The UK’s Centre for Well-Being is working on an app that can give employers and workers real-time data on the levels of happiness in an organisation, pinpointing teams and divisions that may be having problems.

This will give managers the chance to understand what external factors can move the mood of their organisations, allowing them to act before problems become entrenched. Workers too will have the opportunity to track their own emotional wellbeing and will be helped to try and take some control.

Founder of the centre, Nic Marks, says it is too early to talk in detail about the app, which launches in September and is now being trialled by a company in a beta version.

In Australia, a similar “tool” (the Mood App) has been developed by software company Atlassian for its own use. It asks a targeted question each day through a series of iPads scattered through the building.

The Centre for Well-Being’s app, like Atlassian’s, will offer instant feedback on the questions, so that employees (and their managers) can see how the organisation is tracking as a whole at any given time.

Marks says the app will help workers change their situation and job into something they can enjoy.

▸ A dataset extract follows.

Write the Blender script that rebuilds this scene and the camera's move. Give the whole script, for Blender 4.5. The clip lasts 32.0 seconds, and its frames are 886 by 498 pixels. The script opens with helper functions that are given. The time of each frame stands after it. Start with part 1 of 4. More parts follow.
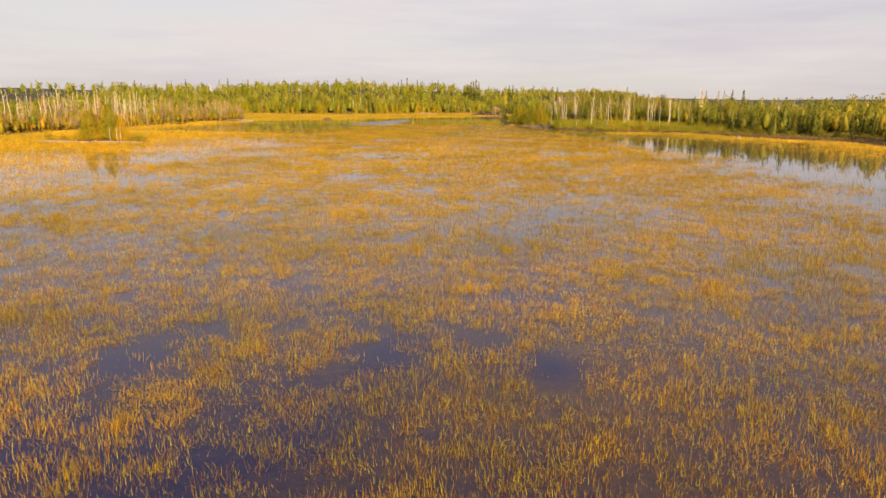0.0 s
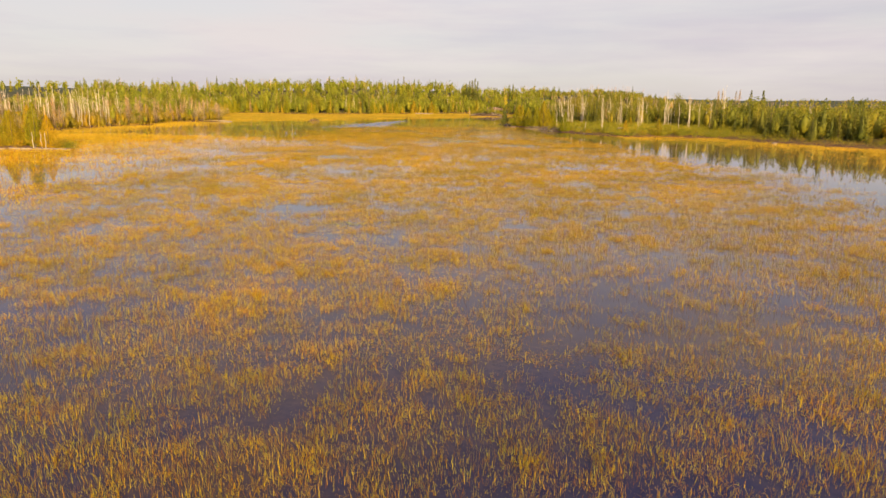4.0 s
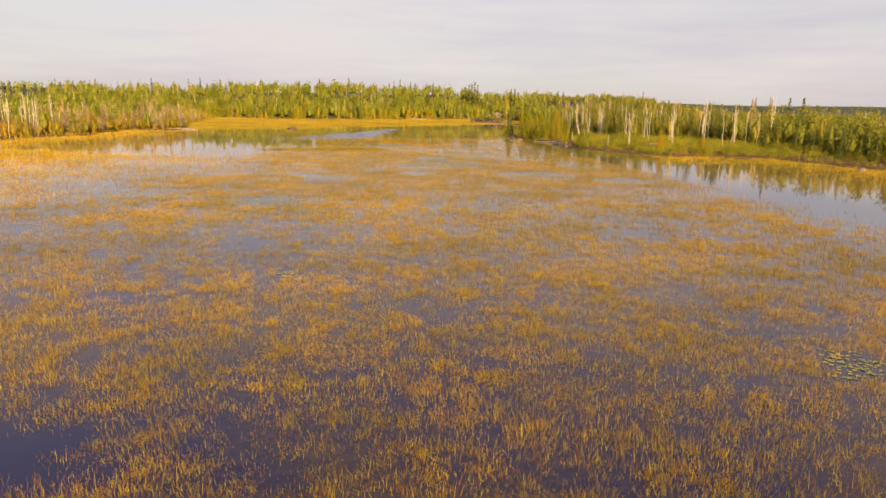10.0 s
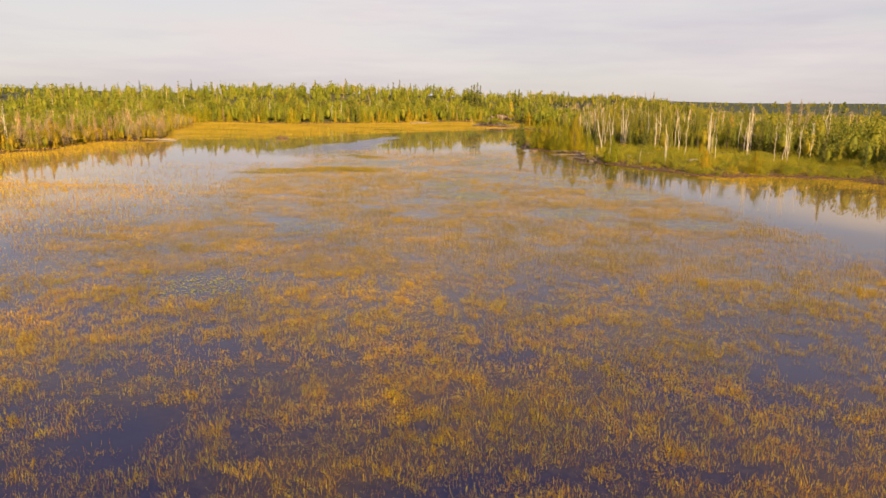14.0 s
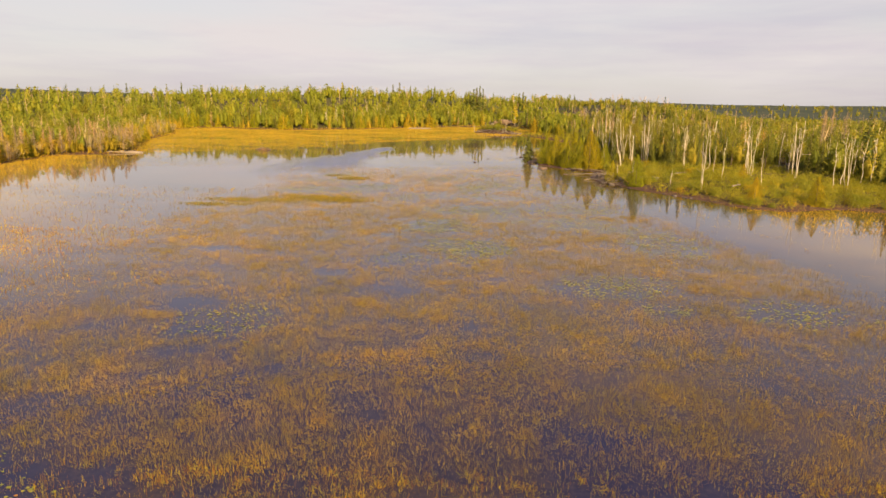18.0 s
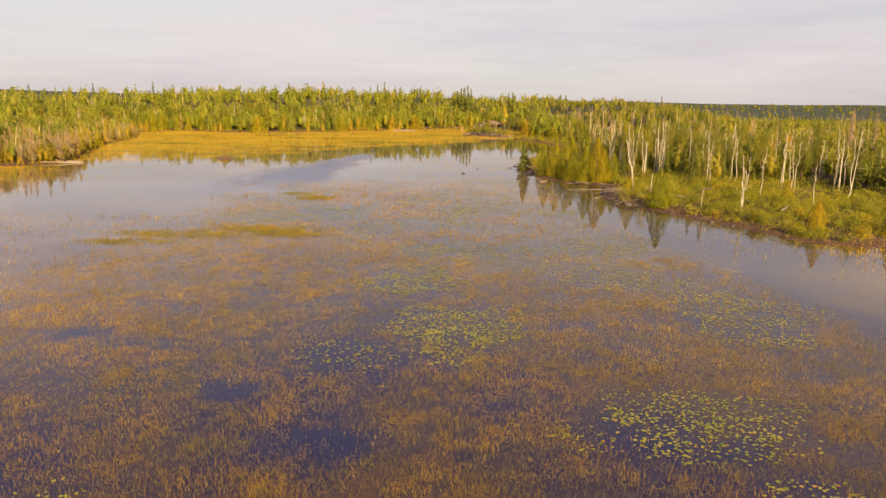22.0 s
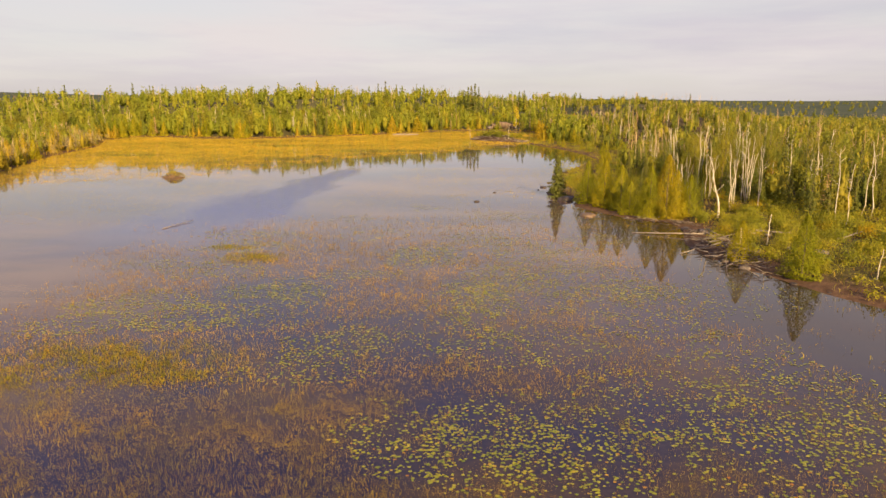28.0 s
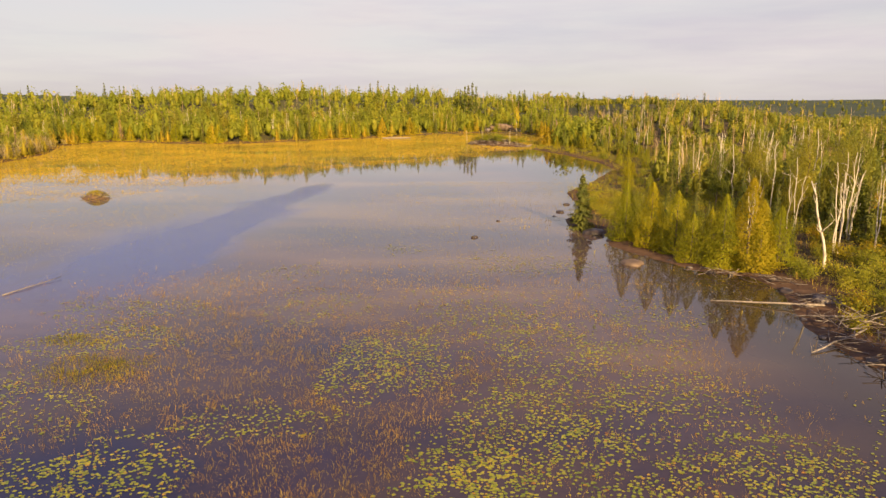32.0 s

“I obviously think it is a hugely innovative way for organisations to become more adaptive and flexible,” he says, on the phone from the UK.

“The tool is really useful for opening up a conversation about what is going on at that time in the organisation.”

The centre already has an online survey, Happiness Works, which is free for individuals and can also be used by organisations.

Marks says online hosting company Peer1 Hosting in the UK has developed its own barometer, using a daily email question.

People are given 24 hours to respond and those who have the blues get a phone call from managing director Dom Monkhouse to see if he can help.

“Some people press the [sad] button to see what happens,” says Marks.

Monkhouse says the reasons for unhappiness can be varied: work, personal, overwork, or problems with an interpersonal relationship.

“Sometimes their mother has died and they haven’t got enough money. In the past, we have flown people to South Africa for funerals. Even people who don’t reply are neutral. Not participating is also a danger sign in terms of engagement,” he says in an online interview.

Marks says that just having an opportunity to talk about how you are feeling can help: “Strangely, just naming things really, really helps. Talking about it helps.

“Measurement becomes an intervention itself. It allows people to discuss things in a different way.”

Nic Marks will be in Australia to speak at the Happiness and Its Causes conference in Melbourne on June 19.